YOUR TASK —
Take the lines from the beginning of the material through the line containing "return -0.0455 - 0.031 * x" and retype them exactly, leaving the pictures out.

■ ■ ■ ■ ■

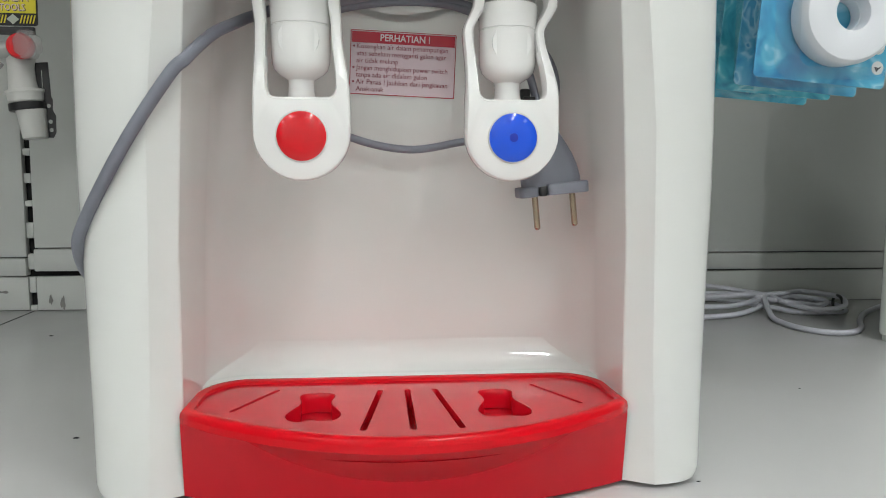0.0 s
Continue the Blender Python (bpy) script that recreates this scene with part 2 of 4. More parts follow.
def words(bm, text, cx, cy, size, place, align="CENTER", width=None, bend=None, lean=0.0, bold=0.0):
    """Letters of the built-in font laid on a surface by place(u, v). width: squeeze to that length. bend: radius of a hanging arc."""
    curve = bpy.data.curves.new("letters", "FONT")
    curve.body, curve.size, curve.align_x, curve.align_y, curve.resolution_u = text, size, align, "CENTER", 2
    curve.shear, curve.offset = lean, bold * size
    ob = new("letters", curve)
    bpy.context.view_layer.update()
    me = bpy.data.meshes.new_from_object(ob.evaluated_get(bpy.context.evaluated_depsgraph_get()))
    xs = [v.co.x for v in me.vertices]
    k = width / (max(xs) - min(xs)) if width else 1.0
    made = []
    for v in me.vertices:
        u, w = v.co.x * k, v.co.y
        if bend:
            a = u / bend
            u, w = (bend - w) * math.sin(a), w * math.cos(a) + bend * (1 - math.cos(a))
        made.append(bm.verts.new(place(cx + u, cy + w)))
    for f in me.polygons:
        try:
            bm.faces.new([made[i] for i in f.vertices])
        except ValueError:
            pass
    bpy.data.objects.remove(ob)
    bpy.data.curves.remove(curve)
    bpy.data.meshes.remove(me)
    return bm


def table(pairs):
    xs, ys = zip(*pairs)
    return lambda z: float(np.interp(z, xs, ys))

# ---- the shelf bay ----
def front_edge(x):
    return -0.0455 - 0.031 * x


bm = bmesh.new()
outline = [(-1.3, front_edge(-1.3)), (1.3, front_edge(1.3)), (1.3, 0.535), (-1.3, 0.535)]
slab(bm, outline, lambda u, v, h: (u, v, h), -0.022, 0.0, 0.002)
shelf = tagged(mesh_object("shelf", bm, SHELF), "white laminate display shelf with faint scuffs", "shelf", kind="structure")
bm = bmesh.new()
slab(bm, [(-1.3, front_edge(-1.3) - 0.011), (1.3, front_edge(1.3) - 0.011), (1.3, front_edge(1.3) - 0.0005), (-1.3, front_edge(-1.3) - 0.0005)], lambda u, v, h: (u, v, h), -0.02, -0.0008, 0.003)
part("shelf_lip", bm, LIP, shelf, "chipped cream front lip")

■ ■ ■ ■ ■

EXERCISE ANSWER —
0.0 s
Continue the Blender Python (bpy) script that recreates this scene with part 2 of 4. More parts follow.
def words(bm, text, cx, cy, size, place, align="CENTER", width=None, bend=None, lean=0.0, bold=0.0):
    """Letters of the built-in font laid on a surface by place(u, v). width: squeeze to that length. bend: radius of a hanging arc."""
    curve = bpy.data.curves.new("letters", "FONT")
    curve.body, curve.size, curve.align_x, curve.align_y, curve.resolution_u = text, size, align, "CENTER", 2
    curve.shear, curve.offset = lean, bold * size
    ob = new("letters", curve)
    bpy.context.view_layer.update()
    me = bpy.data.meshes.new_from_object(ob.evaluated_get(bpy.context.evaluated_depsgraph_get()))
    xs = [v.co.x for v in me.vertices]
    k = width / (max(xs) - min(xs)) if width else 1.0
    made = []
    for v in me.vertices:
        u, w = v.co.x * k, v.co.y
        if bend:
            a = u / bend
            u, w = (bend - w) * math.sin(a), w * math.cos(a) + bend * (1 - math.cos(a))
        made.append(bm.verts.new(place(cx + u, cy + w)))
    for f in me.polygons:
        try:
            bm.faces.new([made[i] for i in f.vertices])
        except ValueError:
            pass
    bpy.data.objects.remove(ob)
    bpy.data.curves.remove(curve)
    bpy.data.meshes.remove(me)
    return bm


def table(pairs):
    xs, ys = zip(*pairs)
    return lambda z: float(np.interp(z, xs, ys))

# ---- the shelf bay ----
def front_edge(x):
    return -0.0455 - 0.031 * x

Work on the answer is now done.